Remember, the ADX doesn’t tell you the direction, only the strength.

 

Interpreting Strong and Weak Trends

Let’s say the ADX is at 15. That means the market is pretty calm—prices are probably bouncing around without direction.

Now, if the ADX starts climbing past 25 or 30? That’s a sign something big might be happening. You might want to pay more attention.

 

ADX in Action: A Simple Real-Life Example

Picture this: You’re watching the stock of a tech company. The price is rising, and the +DI is above -DI. You check the ADX and see it’s around 35.

That tells you two things:

  1. Buyers are stronger right now.

  2. The trend is solid enough to trust.

It’s like checking the weather before going for a hike. Clear skies and steady wind? Go for it.

 

ADX vs Other Indicators: What Makes It Unique?

Unlike RSI (Relative Strength Index) or MACD (Moving Average Convergence Divergence), the ADX doesn’t signal overbought or oversold conditions.

Its sole focus is trend strength. That’s its superpower. It doesn’t get distracted by price levels—it only cares how powerful the movement is.

 

Best Settings for the ADX

The default setting is 14 periods—that means it looks at the last 14 candles (or days, if you’re looking at a daily chart).

For beginners, sticking with the default is usually best. But some traders tweak it to 7 or 20 depending on their style.

Shorter settings react faster but may give more false signals. Longer settings are slower but more reliable.

 

Common Mistakes with ADX and How to Avoid Them

  • Mistake 1: Trading based only on ADX
    ADX is powerful, but it works best with other indicators.

  • Mistake 2: Ignoring direction
    Remember: ADX tells you how strong, not which way.

  • Mistake 3: Using it in choppy markets
    ADX isn’t great for sideways or consolidating markets. Use it when you’re expecting a trend.

 

How to Use ADX with Other Indicators

Want a winning combo? Try this:

  • ADX + Moving Averages: Confirm the trend and its direction.

  • ADX + RSI: Check if the trend is strong and if the stock is overbought or oversold.

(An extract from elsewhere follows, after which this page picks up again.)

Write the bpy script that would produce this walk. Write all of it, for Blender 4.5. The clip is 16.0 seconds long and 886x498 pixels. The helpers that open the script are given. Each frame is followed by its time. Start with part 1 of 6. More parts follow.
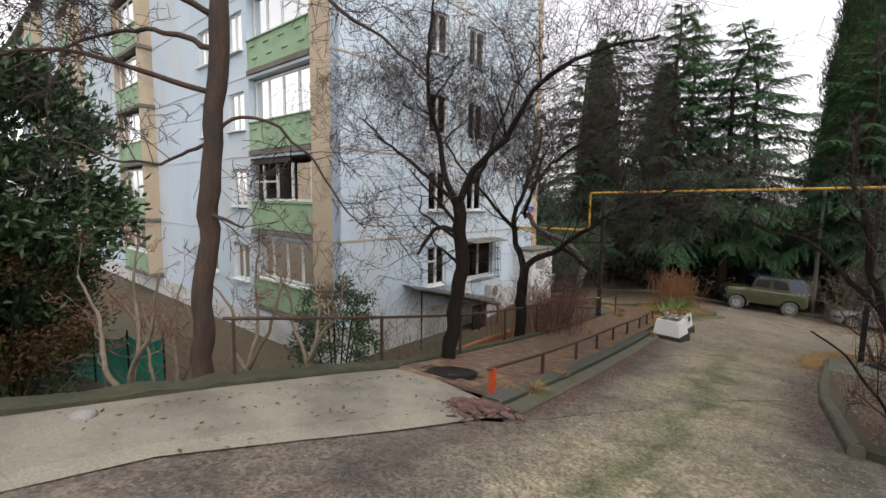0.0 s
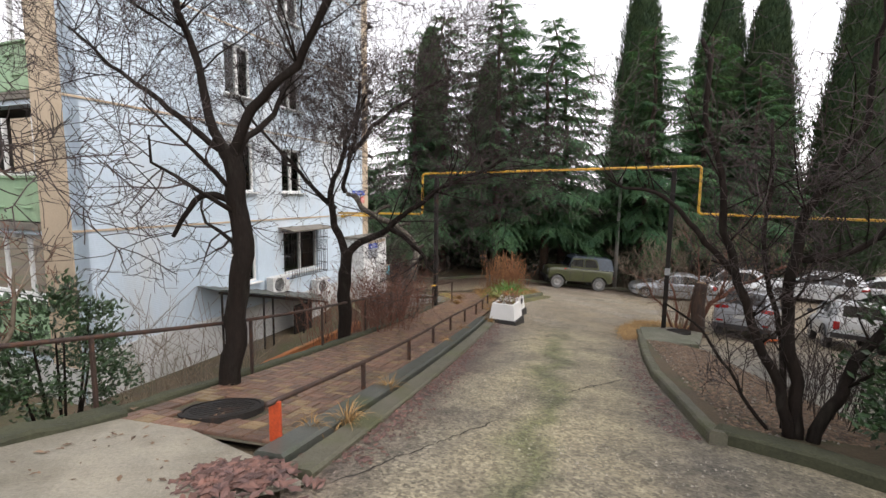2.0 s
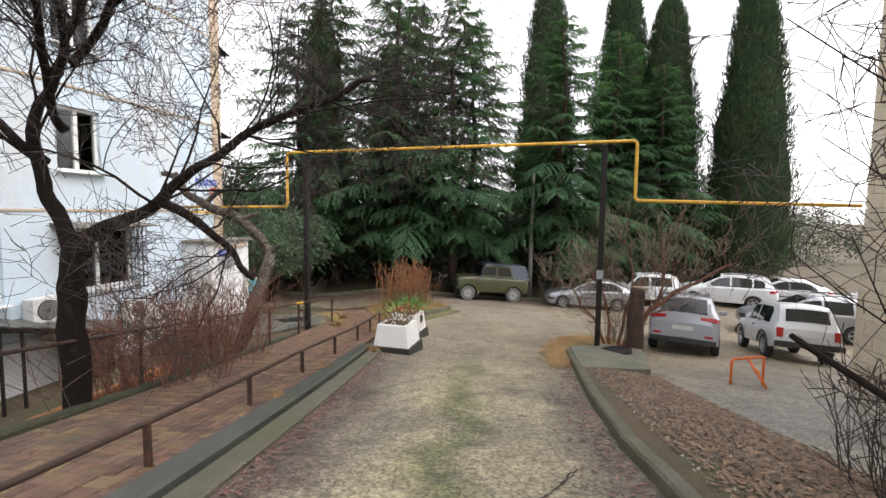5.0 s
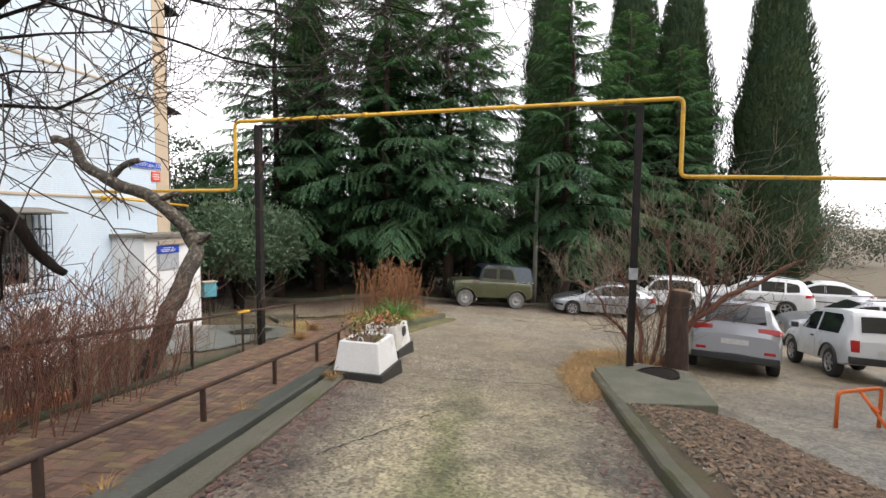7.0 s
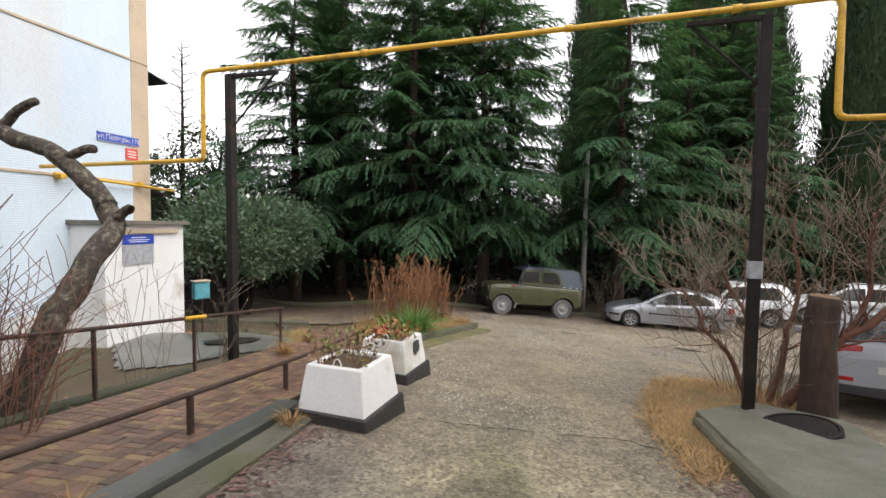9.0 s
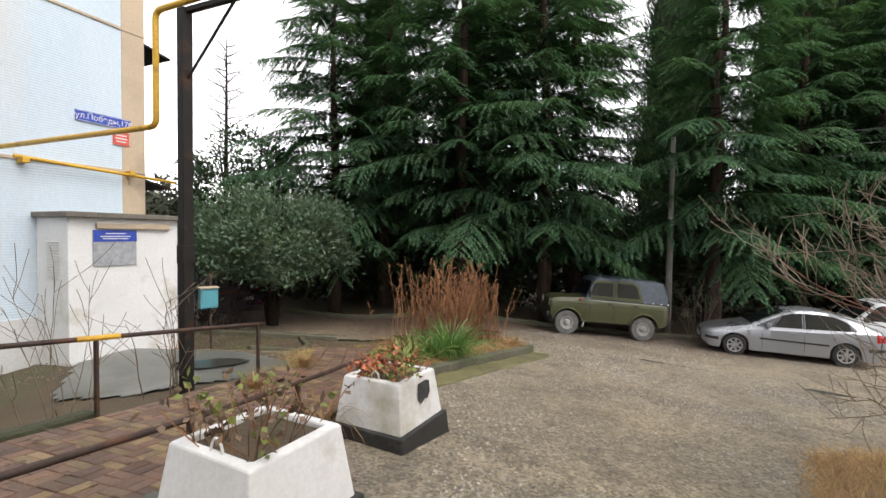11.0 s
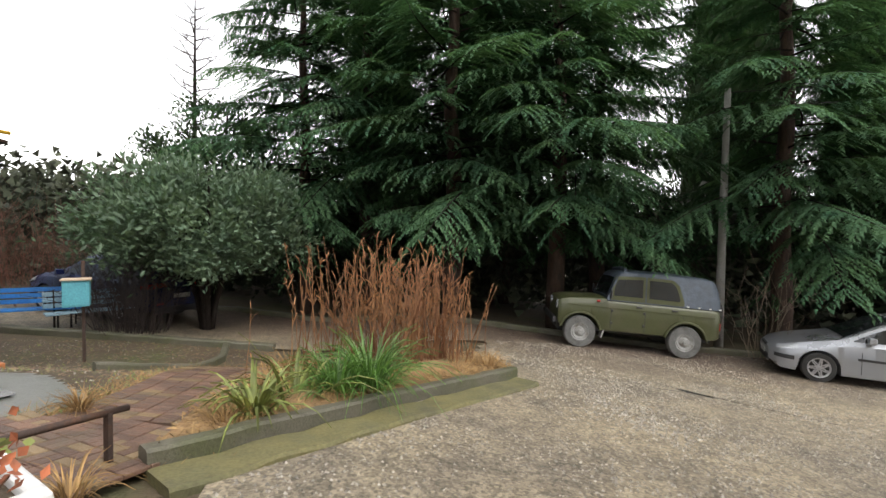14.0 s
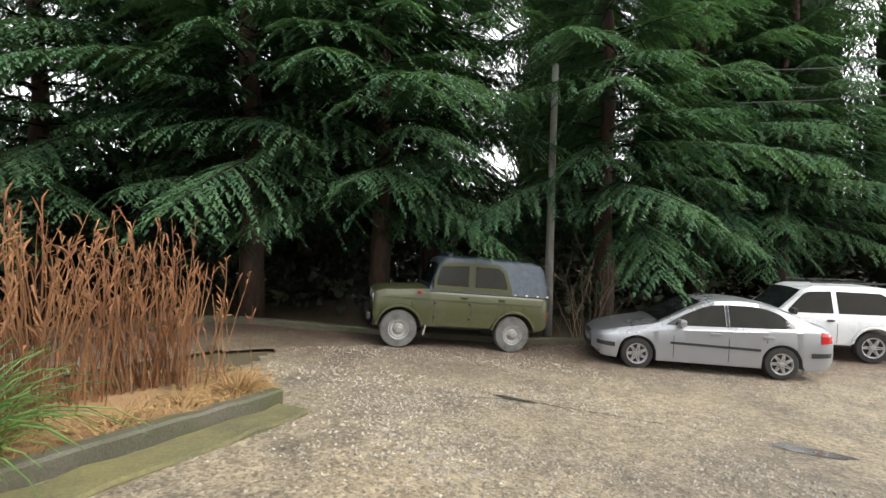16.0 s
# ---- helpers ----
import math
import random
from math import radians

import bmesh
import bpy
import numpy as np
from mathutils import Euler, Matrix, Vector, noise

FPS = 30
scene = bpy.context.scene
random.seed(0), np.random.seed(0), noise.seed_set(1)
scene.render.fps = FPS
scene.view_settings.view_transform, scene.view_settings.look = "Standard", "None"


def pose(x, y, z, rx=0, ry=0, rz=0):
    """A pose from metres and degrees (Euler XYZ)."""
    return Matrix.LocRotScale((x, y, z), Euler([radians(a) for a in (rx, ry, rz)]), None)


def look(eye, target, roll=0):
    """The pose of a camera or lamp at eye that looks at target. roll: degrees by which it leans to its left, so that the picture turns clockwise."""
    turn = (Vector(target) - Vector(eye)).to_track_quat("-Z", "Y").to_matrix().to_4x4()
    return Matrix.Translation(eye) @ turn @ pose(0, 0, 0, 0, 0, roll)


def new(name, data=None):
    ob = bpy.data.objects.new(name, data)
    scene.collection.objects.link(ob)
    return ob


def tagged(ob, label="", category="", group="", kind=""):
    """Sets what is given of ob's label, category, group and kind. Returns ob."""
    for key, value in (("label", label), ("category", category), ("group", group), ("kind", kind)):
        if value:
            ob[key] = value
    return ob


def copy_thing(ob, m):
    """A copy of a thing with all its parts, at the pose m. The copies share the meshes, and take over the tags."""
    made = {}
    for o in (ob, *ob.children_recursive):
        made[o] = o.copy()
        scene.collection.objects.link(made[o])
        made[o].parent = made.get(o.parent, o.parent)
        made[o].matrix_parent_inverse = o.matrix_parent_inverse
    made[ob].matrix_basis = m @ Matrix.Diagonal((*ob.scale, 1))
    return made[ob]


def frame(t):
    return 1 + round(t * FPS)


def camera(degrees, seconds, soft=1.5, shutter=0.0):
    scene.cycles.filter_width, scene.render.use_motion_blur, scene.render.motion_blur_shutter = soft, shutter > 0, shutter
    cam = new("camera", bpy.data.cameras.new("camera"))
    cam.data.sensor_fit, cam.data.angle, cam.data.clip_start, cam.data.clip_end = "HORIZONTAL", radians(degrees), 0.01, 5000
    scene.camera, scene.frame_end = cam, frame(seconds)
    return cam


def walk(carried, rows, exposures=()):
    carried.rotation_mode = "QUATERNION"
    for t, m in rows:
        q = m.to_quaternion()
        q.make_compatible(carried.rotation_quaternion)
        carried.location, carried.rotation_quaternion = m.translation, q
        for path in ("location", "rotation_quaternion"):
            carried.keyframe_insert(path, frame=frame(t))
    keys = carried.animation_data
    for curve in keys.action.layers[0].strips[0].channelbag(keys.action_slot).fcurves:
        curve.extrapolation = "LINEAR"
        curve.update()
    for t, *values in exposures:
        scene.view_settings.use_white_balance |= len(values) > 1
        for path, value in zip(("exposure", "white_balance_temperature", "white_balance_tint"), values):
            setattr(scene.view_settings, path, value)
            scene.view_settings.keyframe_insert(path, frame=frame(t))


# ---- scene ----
cam = camera(88.1, 16.0)
METRES, EYE, TILT, LEAN, TURN = 20.0, 1.55, 0.0, 0.0, 0.0
ROWS = [
    (0.0, 0.0, 0.0, 0.0, 0.09, -6.34, -0.78),
    (0.5, 0.0119, 0.0212, -0.0048, -7.4, -7.81, -0.82),
    (1.0, 0.0196, 0.0442, -0.0097, -12.82, -8.05, -0.85),
    (1.5, 0.0289, 0.0686, -0.017, -16.67, -8.0, -0.87),
    (2.0, 0.0379, 0.0968, -0.0246, -19.75, -6.66, -0.77),
    (2.5, 0.0548, 0.1239, -0.0301, -23.66, -6.53, -0.68),
    (3.0, 0.0716, 0.152, -0.0371, -26.38, -5.85, -0.66),
    (3.5, 0.0926, 0.1786, -0.0433, -28.48, -5.73, -0.69),
    (4.0, 0.1103, 0.2052, -0.0501, -30.15, -5.52, -0.67),
    (6.5, 0.2127, 0.3313, -0.0798, -30.52, -3.79, -0.69),
    (7.0, 0.2271, 0.3588, -0.0858, -30.62, -3.95, -0.7),
    (7.5, 0.2457, 0.3831, -0.0932, -32.03, -3.8, -0.73),
    (8.0, 0.2616, 0.4108, -0.099, -33.87, -3.58, -0.82),
    (8.5, 0.2824, 0.4368, -0.1053, -31.1, -3.57, -0.88),
    (9.0, 0.3007, 0.4654, -0.1109, -25.84, -3.07, -0.71),
    (9.5, 0.3206, 0.4902, -0.1159, -22.02, -2.59, -0.62),
    (10.0, 0.3397, 0.5154, -0.1198, -20.66, -2.11, -0.61),
    (12.5, 0.4296, 0.6377, -0.1392, -14.28, -1.74, -0.59),
    (13.0, 0.451, 0.6578, -0.1438, -15.34, -2.02, -0.59),
    (13.5, 0.4734, 0.68, -0.1463, -13.97, -1.96, -0.64),
    (14.0, 0.497, 0.7006, -0.1487, -13.05, -1.8, -0.63),
    (14.5, 0.518, 0.7225, -0.1529, -13.67, -2.04, -0.73),
    (15.0, 0.5417, 0.7421, -0.156, -16.6, -2.18, -0.74),
    (15.5, 0.5637, 0.762, -0.1605, -22.05, -2.28, -0.83),
    (16.0, 0.5886, 0.7763, -0.1644, -30.04, -2.16, -0.88),
]
EXPOSURES = [(0.0, 1.05, 6650, 14), (1.5, 1.4, 6650, 14), (3.5, 1.75, 6650, 14), (7.0, 1.74, 6650, 13), (12.5, 1.62, 6700, 12), (16.0, 2.05, 6700, 10)]
walk(cam, [(t, pose(0, 0, EYE, TILT, LEAN, TURN) @ pose(METRES * x, METRES * y, METRES * z, 90 + pitch, roll, yaw)) for t, x, y, z, yaw, pitch, roll in ROWS],
     exposures=EXPOSURES)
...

  • ADX + Candlestick Patterns: Spot entry points once you know the trend is legit.

Using ADX with a buddy system boosts your chances of making smarter moves.

 

Day Trading vs Long-Term: ADX Strategies for Both

  • For Day Traders: Use a shorter ADX (maybe 7 or 10). It’ll react quicker to intraday changes. Combine it with short-term charts like 5-min or 15-min.

  • For Long-Term Investors: Stick to the default (14 or 20). Look at daily or weekly charts. You’re trying to ride bigger waves, not every ripple.

 

Is the ADX Right for You? Pros and Cons

Pros:

  • Helps filter noise in the market.

  • Works well in trending conditions.

  • Can boost confidence in trades.

Cons:

  • Doesn’t show direction alone.

  • Lags slightly behind price movements.

  • Not great for sideways markets.

So, is it perfect? Nope. But is it powerful when used wisely? Absolutely.

 

Conclusion: Mastering ADX One Step at a Time

There you have it. The Average Directional Index (ADX) might sound like rocket science at first, but it’s really just a helpful gauge. Think of it as a friend whispering, “Hey, this trend looks strong—you might want to check it out.”

Whether you’re a curious beginner or someone looking to refine your strategy, learning to use the ADX is a solid step forward. Just like learning to read a map before going on a road trip, mastering the ADX helps you navigate the markets with more confidence.

 

FAQs

What is the Average Directional Index used for?

The ADX is used to measure the strength of a trend—whether prices are moving strongly or just wobbling sideways.

What is the average directional index formula?

The ADX formula is:
ADX = 100 × (Smoothed Moving Average of |+DI − −DI|) / (+DI + −DI)
This helps calculate the intensity of the market trend.

Can I use the ADX alone for trading?

It’s possible, but not recommended. It works best when combined with other indicators like RSI, MACD, or moving averages.

What ADX value indicates a strong trend?

An ADX value above 25 or 30 usually indicates a strong trend. The higher it is, the stronger the trend.

Is ADX suitable for beginners?

Yes! With a bit of practice and basic understanding, even beginners can benefit from using the ADX to filter out weak trades and spot strong trends.